> _TASK DESCRIPTION_
From the listing that follows, output everything exactly except the pictures.
-- START --
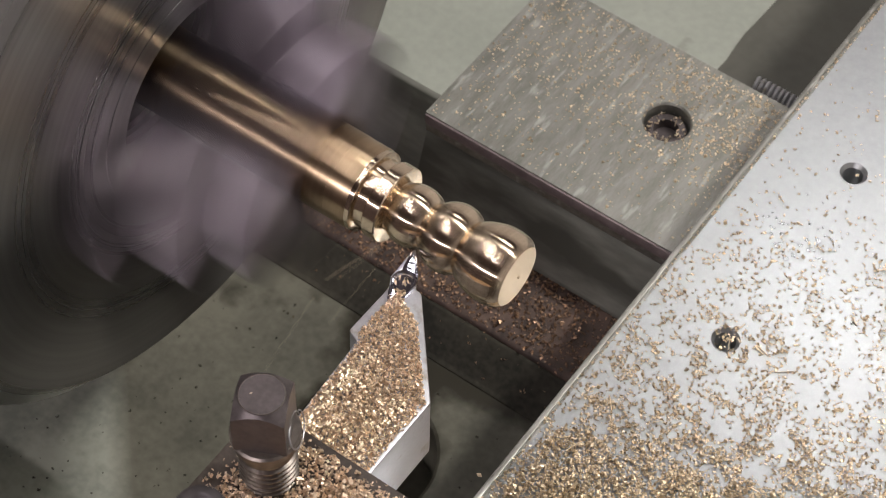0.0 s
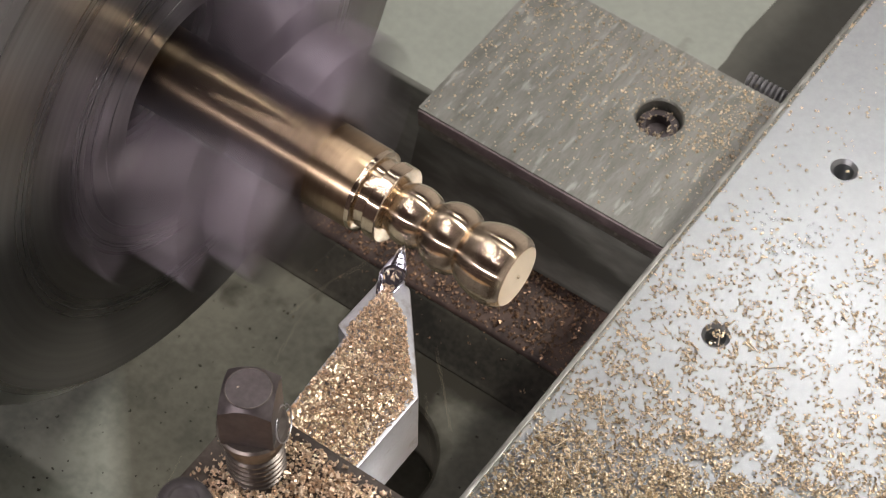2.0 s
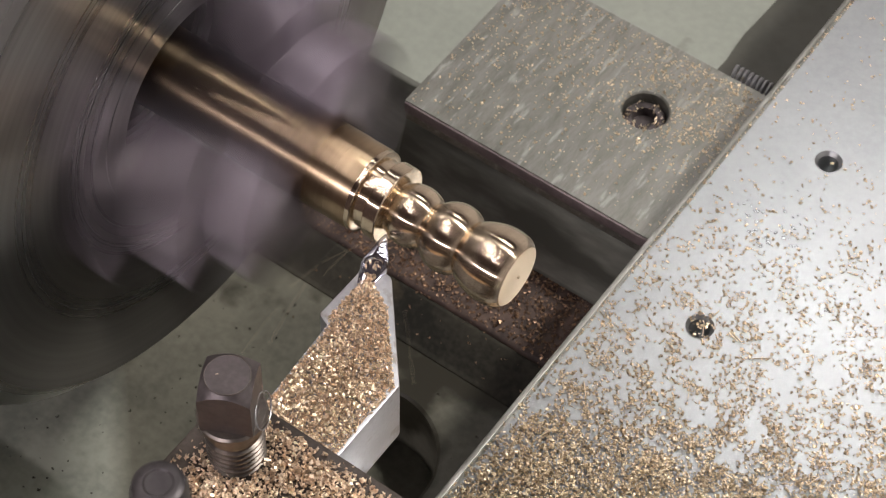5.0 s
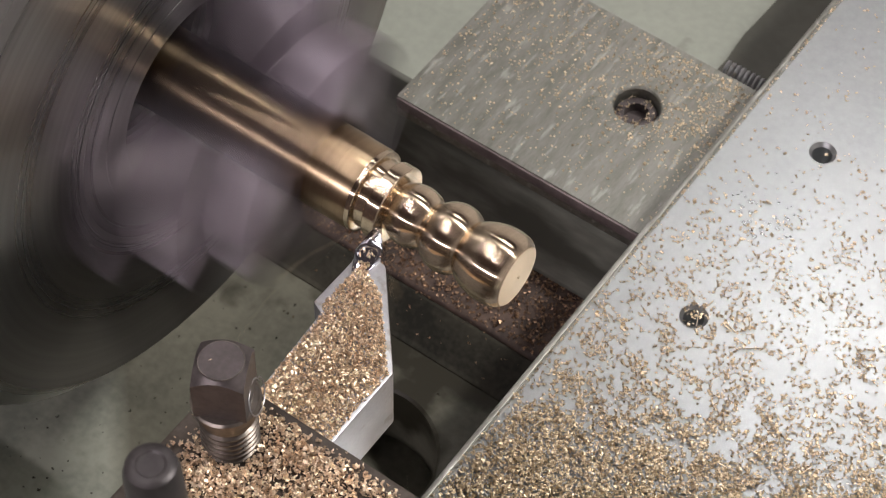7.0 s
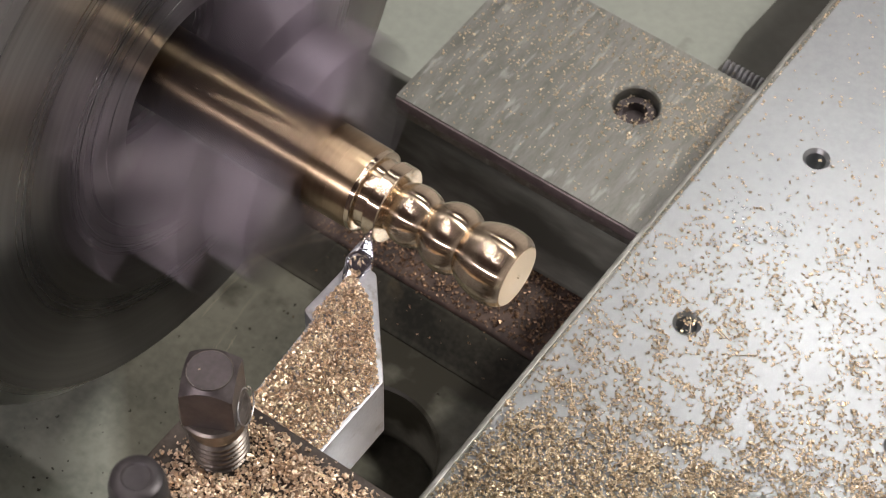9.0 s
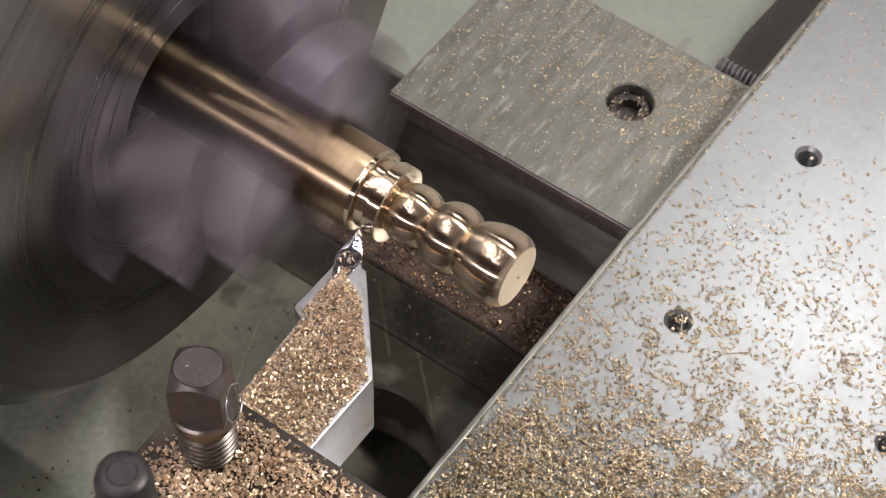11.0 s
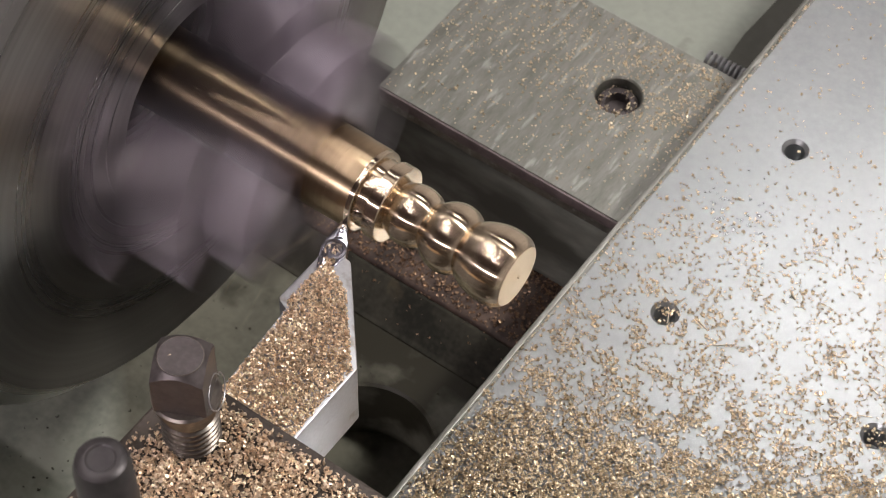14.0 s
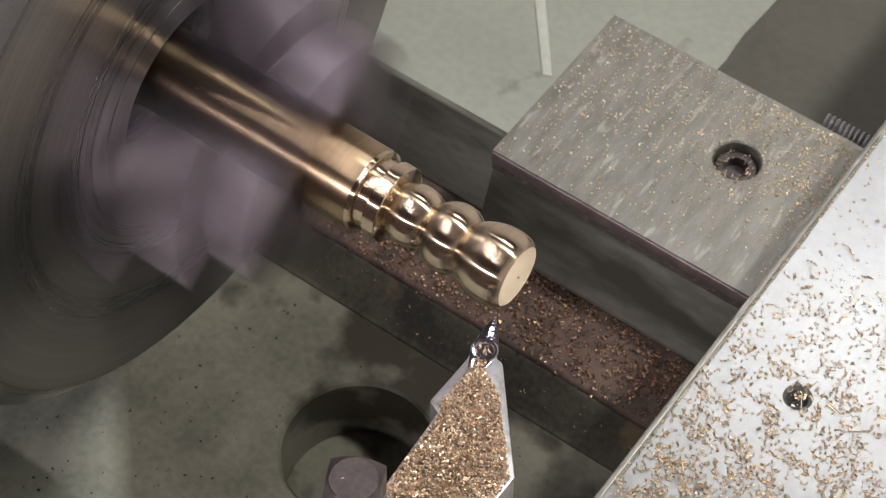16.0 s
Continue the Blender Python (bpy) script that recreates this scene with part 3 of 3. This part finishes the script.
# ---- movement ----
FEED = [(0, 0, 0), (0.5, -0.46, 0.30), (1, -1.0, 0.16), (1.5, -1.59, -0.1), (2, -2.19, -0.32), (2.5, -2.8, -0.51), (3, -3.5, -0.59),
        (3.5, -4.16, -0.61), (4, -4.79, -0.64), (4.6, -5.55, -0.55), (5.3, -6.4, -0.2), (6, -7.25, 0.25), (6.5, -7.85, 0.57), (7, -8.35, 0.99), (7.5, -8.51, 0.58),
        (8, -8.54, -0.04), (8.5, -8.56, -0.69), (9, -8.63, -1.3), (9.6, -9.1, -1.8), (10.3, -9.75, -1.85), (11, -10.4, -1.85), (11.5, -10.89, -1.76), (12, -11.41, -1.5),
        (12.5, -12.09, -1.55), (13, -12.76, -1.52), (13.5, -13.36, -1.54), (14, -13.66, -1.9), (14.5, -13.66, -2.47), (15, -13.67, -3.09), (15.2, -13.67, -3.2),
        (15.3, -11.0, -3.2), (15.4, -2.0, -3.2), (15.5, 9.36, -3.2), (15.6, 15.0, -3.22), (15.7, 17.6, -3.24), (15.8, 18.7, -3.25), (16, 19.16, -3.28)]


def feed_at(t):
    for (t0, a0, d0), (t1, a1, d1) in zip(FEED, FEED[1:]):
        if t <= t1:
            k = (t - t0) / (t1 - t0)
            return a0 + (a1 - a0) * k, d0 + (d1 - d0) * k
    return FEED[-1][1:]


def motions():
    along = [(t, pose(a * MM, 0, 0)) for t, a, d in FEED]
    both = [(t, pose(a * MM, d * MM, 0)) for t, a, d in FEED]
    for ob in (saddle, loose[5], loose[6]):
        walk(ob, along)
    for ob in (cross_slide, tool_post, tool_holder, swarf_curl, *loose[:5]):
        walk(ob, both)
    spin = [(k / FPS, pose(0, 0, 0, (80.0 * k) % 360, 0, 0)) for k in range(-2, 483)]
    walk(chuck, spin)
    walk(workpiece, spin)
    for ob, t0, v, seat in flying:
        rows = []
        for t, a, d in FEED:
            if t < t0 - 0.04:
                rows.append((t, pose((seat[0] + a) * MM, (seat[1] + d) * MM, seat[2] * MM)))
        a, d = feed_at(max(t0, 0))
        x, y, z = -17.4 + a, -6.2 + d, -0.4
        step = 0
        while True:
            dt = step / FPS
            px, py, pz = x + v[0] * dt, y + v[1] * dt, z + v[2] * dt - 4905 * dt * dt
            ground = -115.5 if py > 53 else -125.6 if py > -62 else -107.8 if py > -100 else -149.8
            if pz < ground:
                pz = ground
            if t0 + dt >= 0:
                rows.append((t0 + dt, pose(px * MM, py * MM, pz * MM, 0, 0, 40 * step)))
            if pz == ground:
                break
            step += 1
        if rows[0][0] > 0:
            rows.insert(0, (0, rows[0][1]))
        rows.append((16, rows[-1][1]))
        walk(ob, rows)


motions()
-- END --
> _RESULT FOR THIS EXERCISE_
0.0 s
2.0 s
5.0 s
7.0 s
9.0 s
11.0 s
14.0 s
16.0 s
Continue the Blender Python (bpy) script that recreates this scene with part 3 of 3. This part finishes the script.
# ---- movement ----
FEED = [(0, 0, 0), (0.5, -0.46, 0.30), (1, -1.0, 0.16), (1.5, -1.59, -0.1), (2, -2.19, -0.32), (2.5, -2.8, -0.51), (3, -3.5, -0.59),
        (3.5, -4.16, -0.61), (4, -4.79, -0.64), (4.6, -5.55, -0.55), (5.3, -6.4, -0.2), (6, -7.25, 0.25), (6.5, -7.85, 0.57), (7, -8.35, 0.99), (7.5, -8.51, 0.58),
        (8, -8.54, -0.04), (8.5, -8.56, -0.69), (9, -8.63, -1.3), (9.6, -9.1, -1.8), (10.3, -9.75, -1.85), (11, -10.4, -1.85), (11.5, -10.89, -1.76), (12, -11.41, -1.5),
        (12.5, -12.09, -1.55), (13, -12.76, -1.52), (13.5, -13.36, -1.54), (14, -13.66, -1.9), (14.5, -13.66, -2.47), (15, -13.67, -3.09), (15.2, -13.67, -3.2),
        (15.3, -11.0, -3.2), (15.4, -2.0, -3.2), (15.5, 9.36, -3.2), (15.6, 15.0, -3.22), (15.7, 17.6, -3.24), (15.8, 18.7, -3.25), (16, 19.16, -3.28)]


def feed_at(t):
    for (t0, a0, d0), (t1, a1, d1) in zip(FEED, FEED[1:]):
        if t <= t1:
            k = (t - t0) / (t1 - t0)
            return a0 + (a1 - a0) * k, d0 + (d1 - d0) * k
    return FEED[-1][1:]


def motions():
    along = [(t, pose(a * MM, 0, 0)) for t, a, d in FEED]
    both = [(t, pose(a * MM, d * MM, 0)) for t, a, d in FEED]
    for ob in (saddle, loose[5], loose[6]):
        walk(ob, along)
    for ob in (cross_slide, tool_post, tool_holder, swarf_curl, *loose[:5]):
        walk(ob, both)
    spin = [(k / FPS, pose(0, 0, 0, (80.0 * k) % 360, 0, 0)) for k in range(-2, 483)]
    walk(chuck, spin)
    walk(workpiece, spin)
    for ob, t0, v, seat in flying:
        rows = []
        for t, a, d in FEED:
            if t < t0 - 0.04:
                rows.append((t, pose((seat[0] + a) * MM, (seat[1] + d) * MM, seat[2] * MM)))
        a, d = feed_at(max(t0, 0))
        x, y, z = -17.4 + a, -6.2 + d, -0.4
        step = 0
        while True:
            dt = step / FPS
            px, py, pz = x + v[0] * dt, y + v[1] * dt, z + v[2] * dt - 4905 * dt * dt
            ground = -115.5 if py > 53 else -125.6 if py > -62 else -107.8 if py > -100 else -149.8
            if pz < ground:
                pz = ground
            if t0 + dt >= 0:
                rows.append((t0 + dt, pose(px * MM, py * MM, pz * MM, 0, 0, 40 * step)))
            if pz == ground:
                break
            step += 1
        if rows[0][0] > 0:
            rows.insert(0, (0, rows[0][1]))
        rows.append((16, rows[-1][1]))
        walk(ob, rows)


motions()